Mum myself and brother moved back to London around 1980. My mum had been working hard to get well and was getting better by this time but the relationship between me and her was broken. I felt snubbed by her at every turn. And the relationship between my brother and myself was sporadic and unpredictable.
Sadly, the problems didn’t stop at home. I was picked on relentlessly in the last two years of school and right up until the last day I would get followed home by four chanting bullies. On the last day, I turned round and just told them to grow the fxxk up. I felt able to do that because I knew I wasn’t going to be trapped in the same environment day in day out. Once I’d done it, I felt I had lost out so much by not doing it earlier. Buy hey, hindsight.
My relationship with Mum got worse and was particularly bad when she had a partner who was a control freak. My life was a living hell.

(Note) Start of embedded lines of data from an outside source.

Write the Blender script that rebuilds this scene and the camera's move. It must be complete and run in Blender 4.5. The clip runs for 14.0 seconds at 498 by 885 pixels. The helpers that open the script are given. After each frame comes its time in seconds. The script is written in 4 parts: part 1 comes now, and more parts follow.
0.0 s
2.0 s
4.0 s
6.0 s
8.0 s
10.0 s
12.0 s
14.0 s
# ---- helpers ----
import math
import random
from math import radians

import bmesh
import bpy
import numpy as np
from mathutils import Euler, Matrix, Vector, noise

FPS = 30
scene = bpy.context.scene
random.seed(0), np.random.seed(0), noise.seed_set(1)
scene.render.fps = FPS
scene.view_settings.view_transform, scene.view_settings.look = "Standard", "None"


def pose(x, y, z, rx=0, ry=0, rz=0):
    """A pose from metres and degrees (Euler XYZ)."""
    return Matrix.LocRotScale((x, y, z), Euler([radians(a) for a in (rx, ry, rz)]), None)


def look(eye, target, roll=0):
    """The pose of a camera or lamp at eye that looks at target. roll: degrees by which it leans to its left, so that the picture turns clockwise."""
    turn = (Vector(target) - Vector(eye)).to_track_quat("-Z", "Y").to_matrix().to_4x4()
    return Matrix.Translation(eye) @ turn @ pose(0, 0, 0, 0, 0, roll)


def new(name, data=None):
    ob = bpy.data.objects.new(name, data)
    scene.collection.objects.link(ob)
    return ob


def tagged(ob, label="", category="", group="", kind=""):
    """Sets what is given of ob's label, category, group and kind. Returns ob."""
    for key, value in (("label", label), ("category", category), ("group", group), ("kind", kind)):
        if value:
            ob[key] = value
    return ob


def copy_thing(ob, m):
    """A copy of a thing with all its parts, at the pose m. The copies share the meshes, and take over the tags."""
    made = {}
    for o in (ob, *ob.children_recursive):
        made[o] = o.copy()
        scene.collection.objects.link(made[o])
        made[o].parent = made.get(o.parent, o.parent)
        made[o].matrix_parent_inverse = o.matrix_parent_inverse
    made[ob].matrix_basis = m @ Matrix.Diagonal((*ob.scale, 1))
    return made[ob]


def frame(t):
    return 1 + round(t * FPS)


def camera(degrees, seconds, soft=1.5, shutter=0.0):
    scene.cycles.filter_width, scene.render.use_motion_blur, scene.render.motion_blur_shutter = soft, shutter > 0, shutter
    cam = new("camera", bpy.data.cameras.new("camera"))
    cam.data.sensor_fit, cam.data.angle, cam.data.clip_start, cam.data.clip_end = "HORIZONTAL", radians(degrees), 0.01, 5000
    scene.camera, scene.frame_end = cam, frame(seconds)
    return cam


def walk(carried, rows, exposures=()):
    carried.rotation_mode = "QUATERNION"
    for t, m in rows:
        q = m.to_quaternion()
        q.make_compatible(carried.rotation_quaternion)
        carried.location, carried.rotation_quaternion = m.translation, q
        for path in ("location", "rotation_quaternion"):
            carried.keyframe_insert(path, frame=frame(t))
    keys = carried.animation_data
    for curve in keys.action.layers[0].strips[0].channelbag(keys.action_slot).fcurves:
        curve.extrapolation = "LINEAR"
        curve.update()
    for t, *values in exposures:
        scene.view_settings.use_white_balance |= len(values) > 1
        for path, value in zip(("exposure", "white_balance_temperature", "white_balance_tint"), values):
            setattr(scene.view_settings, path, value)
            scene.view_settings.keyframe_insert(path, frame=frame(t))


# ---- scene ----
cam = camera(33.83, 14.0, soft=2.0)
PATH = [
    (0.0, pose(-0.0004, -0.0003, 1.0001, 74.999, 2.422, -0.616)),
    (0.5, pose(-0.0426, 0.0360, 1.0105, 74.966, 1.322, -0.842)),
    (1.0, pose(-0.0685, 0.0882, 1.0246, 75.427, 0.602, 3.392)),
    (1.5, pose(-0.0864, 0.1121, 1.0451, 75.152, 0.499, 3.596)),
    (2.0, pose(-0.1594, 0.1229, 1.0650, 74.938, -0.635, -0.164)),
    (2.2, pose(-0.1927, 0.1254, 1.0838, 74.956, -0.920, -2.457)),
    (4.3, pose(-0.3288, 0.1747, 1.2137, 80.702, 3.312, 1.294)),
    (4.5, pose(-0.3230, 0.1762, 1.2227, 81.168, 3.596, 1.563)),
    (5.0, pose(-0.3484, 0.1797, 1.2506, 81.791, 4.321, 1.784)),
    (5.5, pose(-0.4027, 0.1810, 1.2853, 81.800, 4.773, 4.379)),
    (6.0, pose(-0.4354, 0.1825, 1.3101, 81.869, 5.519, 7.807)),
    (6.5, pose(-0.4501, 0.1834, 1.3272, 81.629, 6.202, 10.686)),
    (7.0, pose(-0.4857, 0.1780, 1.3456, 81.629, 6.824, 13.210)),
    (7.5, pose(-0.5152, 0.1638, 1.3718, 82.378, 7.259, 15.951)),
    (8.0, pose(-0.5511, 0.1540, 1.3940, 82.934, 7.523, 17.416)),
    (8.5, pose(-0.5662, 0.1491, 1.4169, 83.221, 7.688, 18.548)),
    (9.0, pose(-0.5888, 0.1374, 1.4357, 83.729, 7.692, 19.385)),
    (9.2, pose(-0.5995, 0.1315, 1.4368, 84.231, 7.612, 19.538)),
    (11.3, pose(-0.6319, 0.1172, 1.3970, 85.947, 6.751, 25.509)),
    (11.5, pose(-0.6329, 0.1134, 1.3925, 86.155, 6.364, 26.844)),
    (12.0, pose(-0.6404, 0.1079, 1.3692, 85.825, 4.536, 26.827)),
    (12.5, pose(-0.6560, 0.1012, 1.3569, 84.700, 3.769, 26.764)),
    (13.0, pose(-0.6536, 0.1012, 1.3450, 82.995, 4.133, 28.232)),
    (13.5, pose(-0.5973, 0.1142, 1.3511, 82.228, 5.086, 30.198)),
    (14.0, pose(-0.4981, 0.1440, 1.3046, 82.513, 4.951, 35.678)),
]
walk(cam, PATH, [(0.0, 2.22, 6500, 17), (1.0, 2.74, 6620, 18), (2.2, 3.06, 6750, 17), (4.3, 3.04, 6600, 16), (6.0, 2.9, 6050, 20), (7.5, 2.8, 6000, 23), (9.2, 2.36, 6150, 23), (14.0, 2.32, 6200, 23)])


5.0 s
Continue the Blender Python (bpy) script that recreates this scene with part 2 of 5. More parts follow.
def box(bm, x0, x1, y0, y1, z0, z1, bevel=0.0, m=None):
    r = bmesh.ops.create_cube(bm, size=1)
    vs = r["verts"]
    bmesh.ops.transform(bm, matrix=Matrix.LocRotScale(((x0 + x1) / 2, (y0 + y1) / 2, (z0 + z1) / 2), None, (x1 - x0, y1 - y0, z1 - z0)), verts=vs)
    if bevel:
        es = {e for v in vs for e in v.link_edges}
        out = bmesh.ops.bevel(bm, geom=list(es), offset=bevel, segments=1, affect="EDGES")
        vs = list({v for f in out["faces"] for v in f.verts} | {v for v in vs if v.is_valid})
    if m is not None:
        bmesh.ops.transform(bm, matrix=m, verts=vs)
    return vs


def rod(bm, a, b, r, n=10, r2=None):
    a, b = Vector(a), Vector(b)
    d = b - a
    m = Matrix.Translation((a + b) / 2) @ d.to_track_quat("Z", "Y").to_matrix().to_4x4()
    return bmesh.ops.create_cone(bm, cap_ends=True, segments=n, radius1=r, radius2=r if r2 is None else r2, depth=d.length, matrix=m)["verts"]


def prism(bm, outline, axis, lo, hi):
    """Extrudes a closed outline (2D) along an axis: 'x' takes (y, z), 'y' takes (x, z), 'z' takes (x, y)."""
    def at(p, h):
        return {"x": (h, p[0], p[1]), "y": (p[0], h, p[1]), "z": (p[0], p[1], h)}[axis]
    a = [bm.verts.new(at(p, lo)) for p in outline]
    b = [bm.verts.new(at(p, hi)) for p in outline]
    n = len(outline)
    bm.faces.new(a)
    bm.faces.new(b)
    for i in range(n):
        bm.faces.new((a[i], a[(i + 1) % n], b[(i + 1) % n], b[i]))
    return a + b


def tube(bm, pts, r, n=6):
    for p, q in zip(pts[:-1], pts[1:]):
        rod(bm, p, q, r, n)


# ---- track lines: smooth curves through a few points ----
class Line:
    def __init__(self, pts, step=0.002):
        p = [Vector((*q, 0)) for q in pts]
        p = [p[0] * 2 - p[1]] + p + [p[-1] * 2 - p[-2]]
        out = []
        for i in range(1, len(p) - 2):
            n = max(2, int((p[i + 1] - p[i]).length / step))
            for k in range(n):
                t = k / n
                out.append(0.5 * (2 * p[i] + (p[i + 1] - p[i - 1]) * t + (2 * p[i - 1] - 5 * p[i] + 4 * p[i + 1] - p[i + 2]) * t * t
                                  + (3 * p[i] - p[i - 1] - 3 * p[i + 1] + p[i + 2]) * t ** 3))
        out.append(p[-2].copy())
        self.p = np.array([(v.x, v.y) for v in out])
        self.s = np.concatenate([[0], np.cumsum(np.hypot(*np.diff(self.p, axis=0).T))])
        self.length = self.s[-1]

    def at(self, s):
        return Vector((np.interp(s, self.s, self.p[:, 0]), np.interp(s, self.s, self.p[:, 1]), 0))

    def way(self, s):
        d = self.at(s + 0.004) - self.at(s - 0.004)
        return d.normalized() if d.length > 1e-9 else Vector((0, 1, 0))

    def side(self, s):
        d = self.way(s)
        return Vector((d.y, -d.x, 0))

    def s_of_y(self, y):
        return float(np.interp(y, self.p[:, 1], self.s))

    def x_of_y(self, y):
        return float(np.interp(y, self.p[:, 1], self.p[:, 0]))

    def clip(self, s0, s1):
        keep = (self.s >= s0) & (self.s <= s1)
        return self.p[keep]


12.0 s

I moved to Birkenhead to my Nan’s and was then moved to an aunt’s place and then to an uncle’s house. Wherever I was, I found it difficult to stay there as I couldn’t sign on and was finding it hard to find work. So, in the end I moved back my Dad’s house in Luton.
I applied for the army and got in and I felt like things were finally looking up after lifetime of never being accepted for anything I ever wanted to do. Like at school I wanted to do mechanics, not home economics and German not French!
I was 17 by then and starting to make friends and go out and live.
This was not to last however. I met someone on one of my weekends out and things went from bad to worse quite quickly. He was a glue-sniffer but I didn’t know that until I was “in love.” Not that I was a total stranger to addiction myself as I’d already become a binge drinker although I wasn’t aware of that at the time.
I tried a few times to end that relationship especially after he attempted to strangle me one time, but everyone around me that should have protected me, including my Dad, convinced me to stay with him. My only way out was to move back to London.
So there I was, a 17-year-old girl with no job and nowhere to call home. And that’s how my adult life started out.